March 1, 2022
Potential conflicts of interest in the workplace are common and can occur in any industry or work setting. That’s because everyone has a network of friends, family members and business relationships that could affect their ability to make impartial workplace decisions. And while conflicts of interest don’t always have legal implications, they do have consequences that can undermine an organization’s culture and reputation.
Providing all employees and managers with ongoing conflicts of interest training and communication strengthens an organization’s ethics and compliance program by increasing awareness of the different types of conflicts of interest and the why, when and how to disclose any potential or actual risks.
What is a conflict of interest?
Conflicts of interest arise when employees have competing loyalties or interests that could affect their judgment, decisions or actions. These are situations that force individuals to choose between doing what is best for themselves and doing what is best for their organizations. Having a conflict of interest doesn’t necessarily mean wrongdoing. It does mean that employees need to recognize circumstances or factors that pose a risk and know how to address it in an ethical way.
Common types of conflicts of interest
Most conflicts of interest fall into two categories: relationships and personal or self-interest. Encouraging the organization to buy computer equipment from a family friend is an example of a relationship conflict of interest. Having a side business that interferes with an employee’s job performance or involves them using internal information and resources falls into the self-interest category.
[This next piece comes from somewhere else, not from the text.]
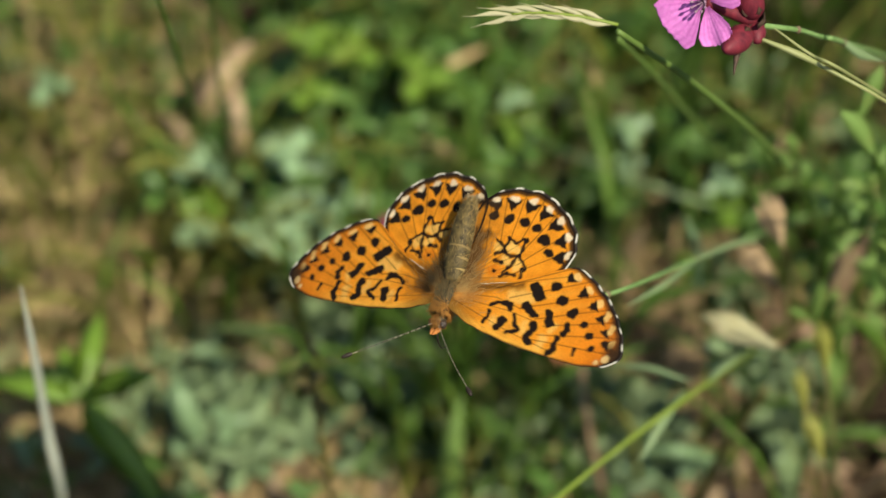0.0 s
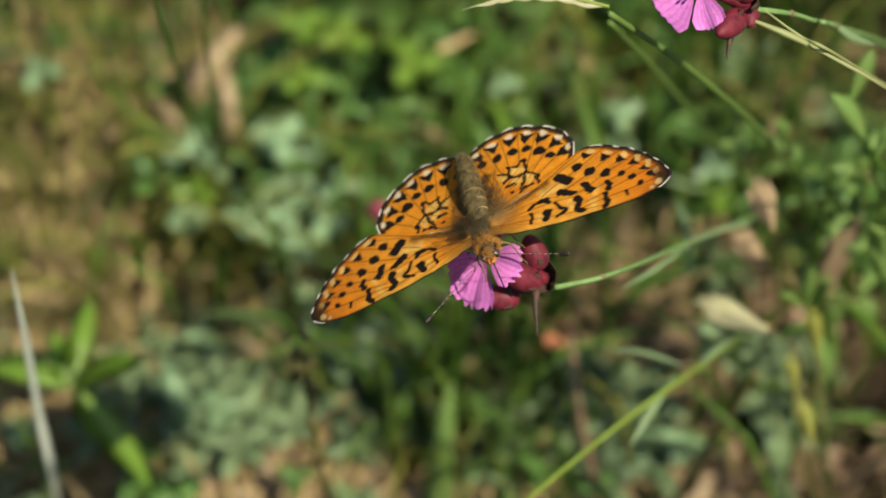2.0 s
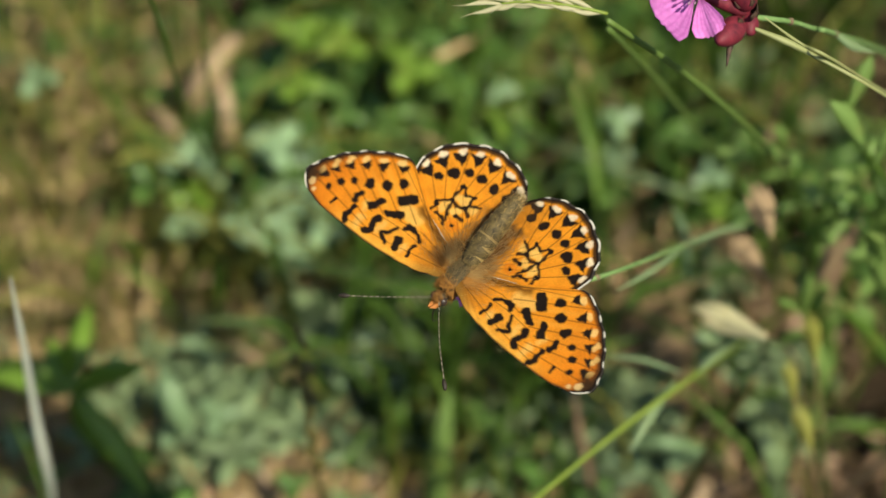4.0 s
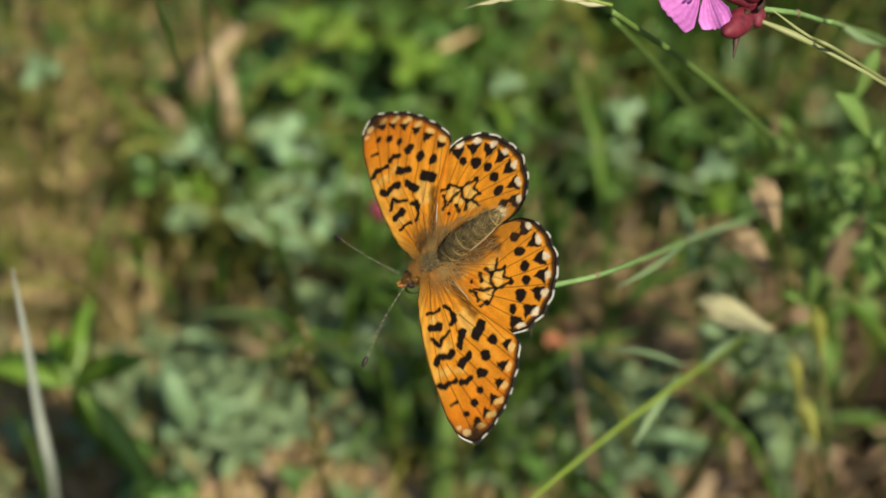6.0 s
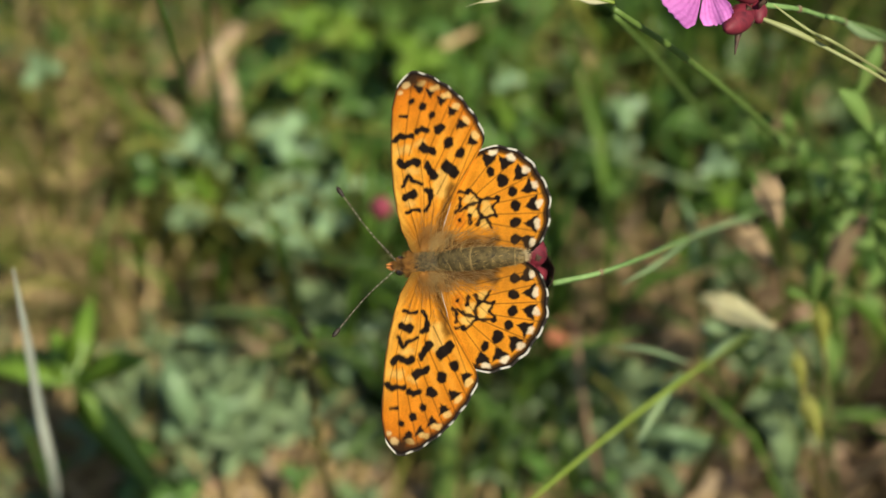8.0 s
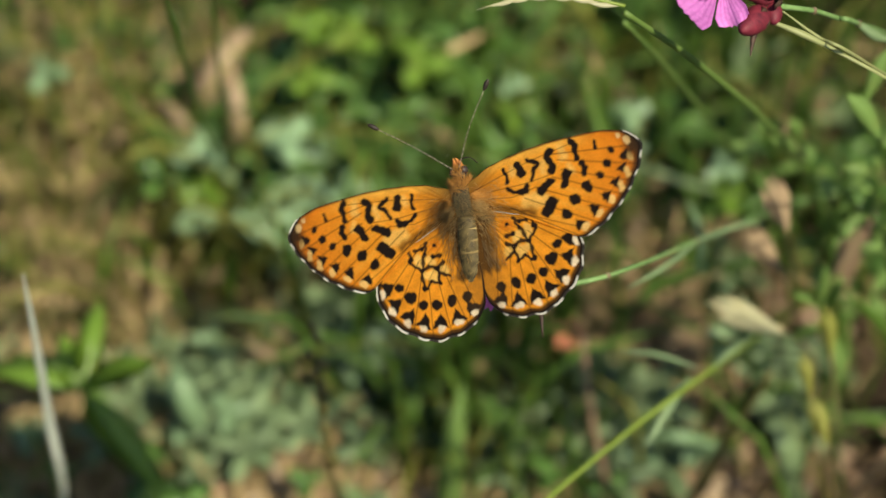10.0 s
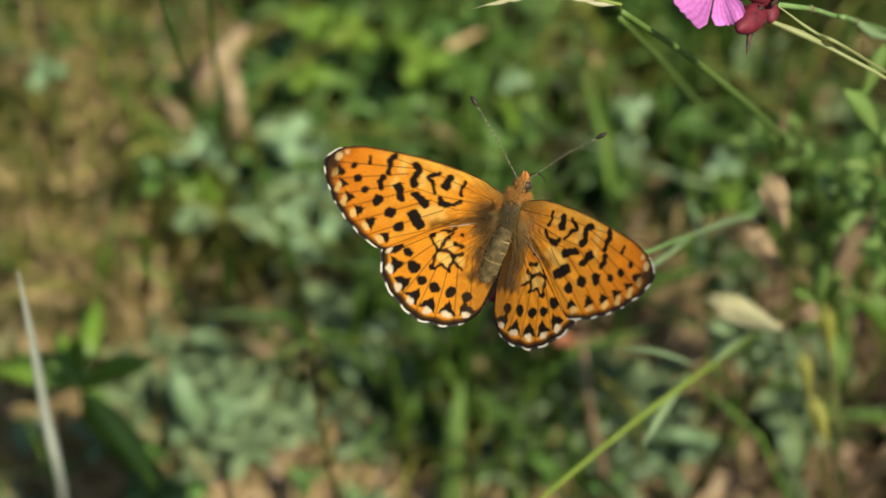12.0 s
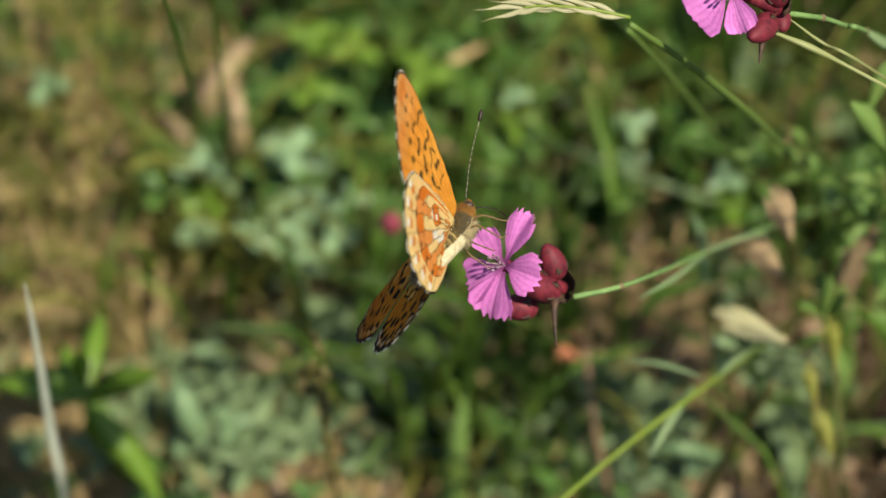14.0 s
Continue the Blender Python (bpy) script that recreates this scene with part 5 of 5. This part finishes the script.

There are gray areas, too, in which a conflict of interest isn’t clear cut or may be unintentional. When in doubt, it’s helpful to pause and ask two questions:
- Could this situation create a conflict of interest or the appearance of one?
- Could this situation violate some other organizational policy?
Understanding the importance of the disclosure process
Employees and managers need to understand that there’s nothing inherently wrong with having a conflict of interest. The important thing to know is how to respond when you have one and that starts with disclosure. Disclosing and talking through a conflict of interest allows leaders to take steps to ensure that everyone feels confident about taking the right decisions and actions. And importantly, disclosure dispels the notion that anyone is doing something that’s inappropriate or unethical.
Conflicts of interest are part of the world of work and can arise whenever employees have competing interests or loyalties. The good news is that by reinforcing the organization’s code of conduct and ethics and compliance program with ongoing training and communication most conflicts of interest can be addressed and often easily resolved before becoming a problem.